The word obey comes from an Old English word meaning “to listen to” and relates to the word submit, or to put oneself under something. The Greek word peitho means to be persuaded or influenced and is the word Paul uses in his letter to the Galatians when they are being influenced by something other than God. “Who did hinder you that ye should not obey the truth?” (Galatians 5:7 , cit. 13). We are either submitting to the infinite view of Truth or to the mortal ego—a limited view. And only one way will help us, as Mary Baker Eddy explains in Science and Health with Key to the Scriptures: “Obedience to Truth gives man power and strength. Submission to error superinduces loss of power” (p. 183 , cit. 29).

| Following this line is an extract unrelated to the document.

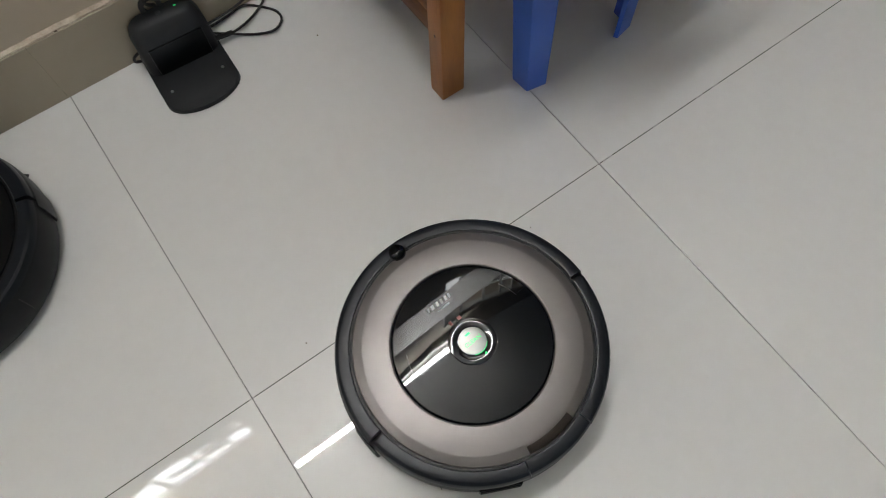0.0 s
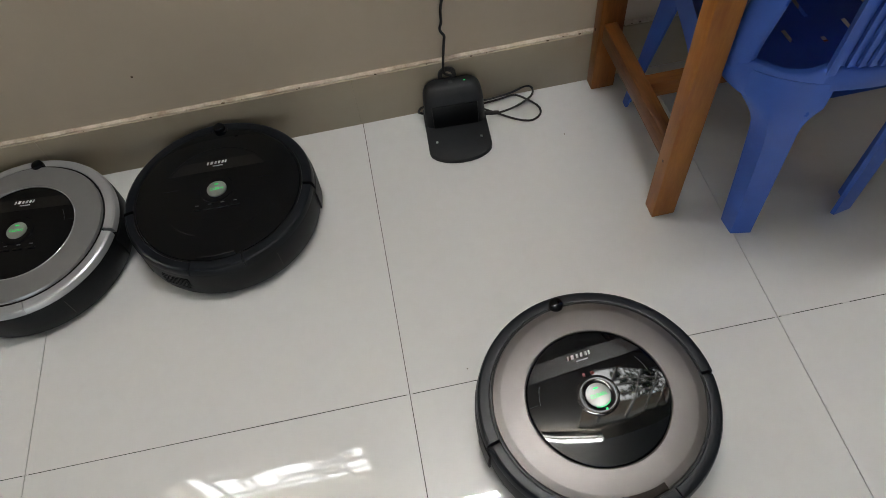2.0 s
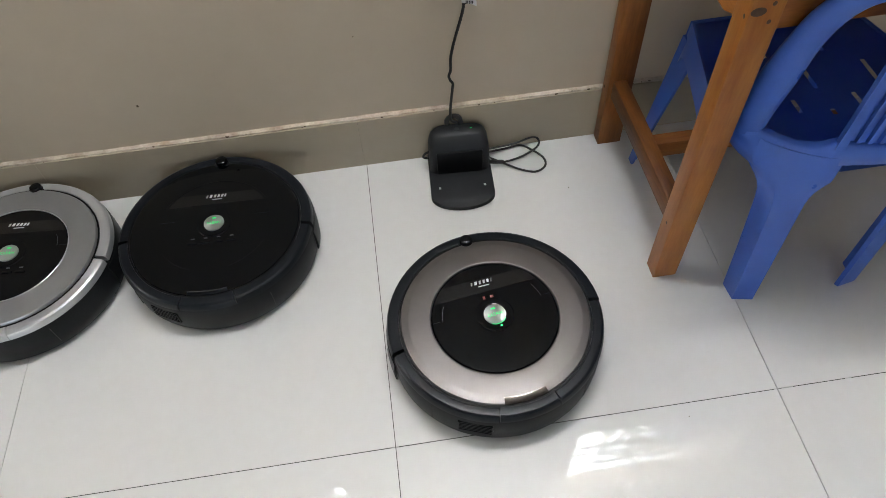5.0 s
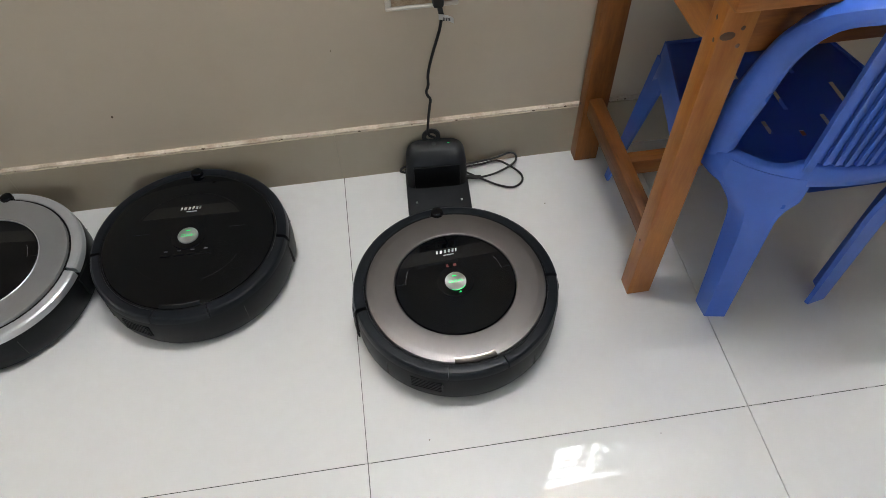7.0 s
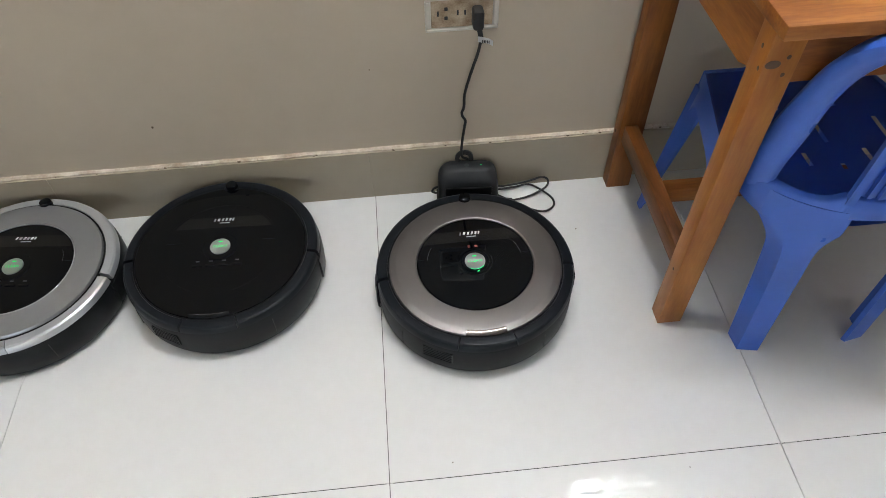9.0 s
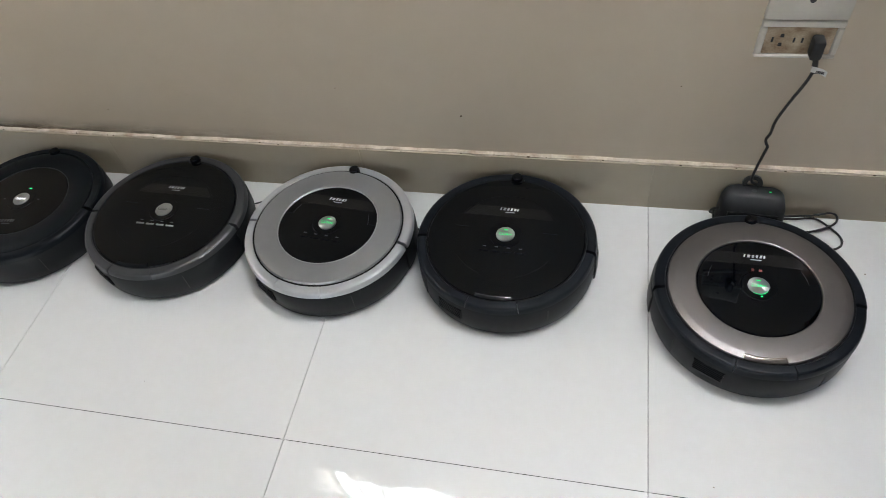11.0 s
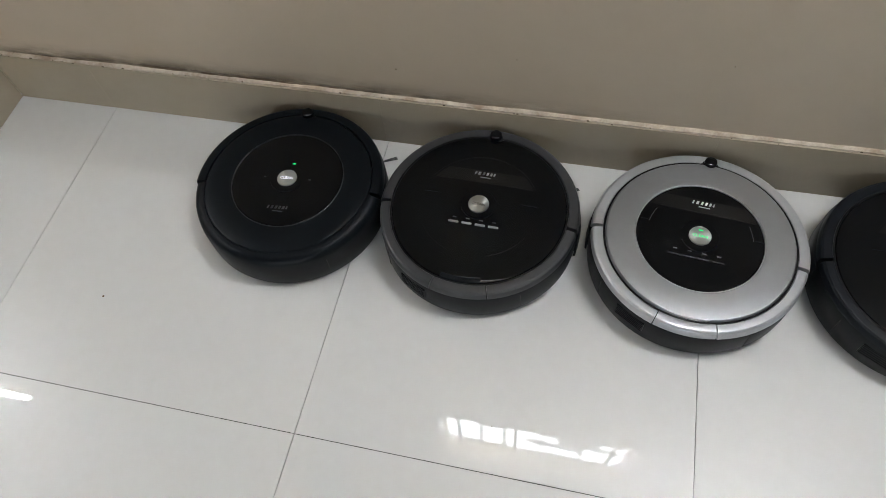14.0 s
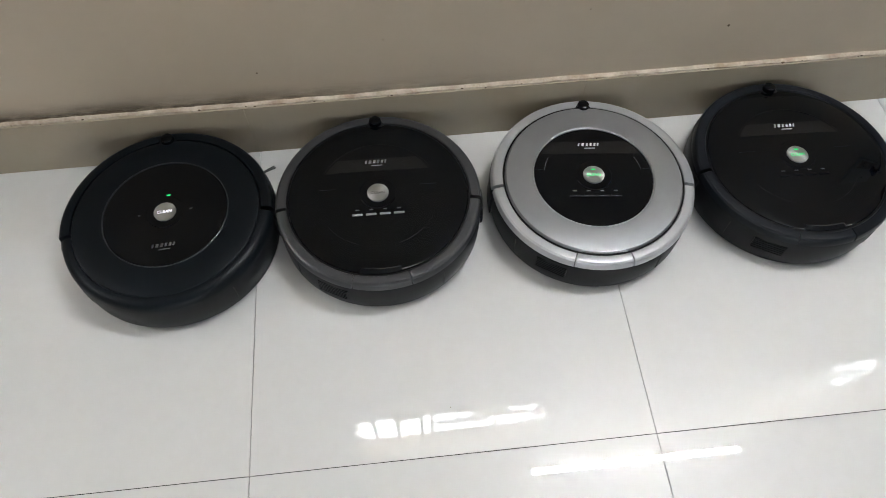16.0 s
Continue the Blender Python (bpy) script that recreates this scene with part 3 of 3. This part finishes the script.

The Gospel of John, probably written about 30–40 years after Paul’s letters, tells of a crippled man sitting by the pool of Bethesda, waiting for healing (see Section 5, cit. 21). He hoped someone would put him in the water after it was stirred by an angel, before anyone else got this shot at being healed. The man was persuaded by this common belief that this was his only hope. Since he couldn’t reach the water when it was stirred, he was never healed. But when he encountered Christ Jesus, who submitted to spiritual law, he was healed. In the light of divine Truth, it was never too late for the man to be healed.

In sum, these stories teach that obedience to Truth is freedom from ego-based thinking—such as doubt, fear, and pride—and that freedom allows us to soar. “Truth makes man free” (Science and Health, p. 225 , cit. 23).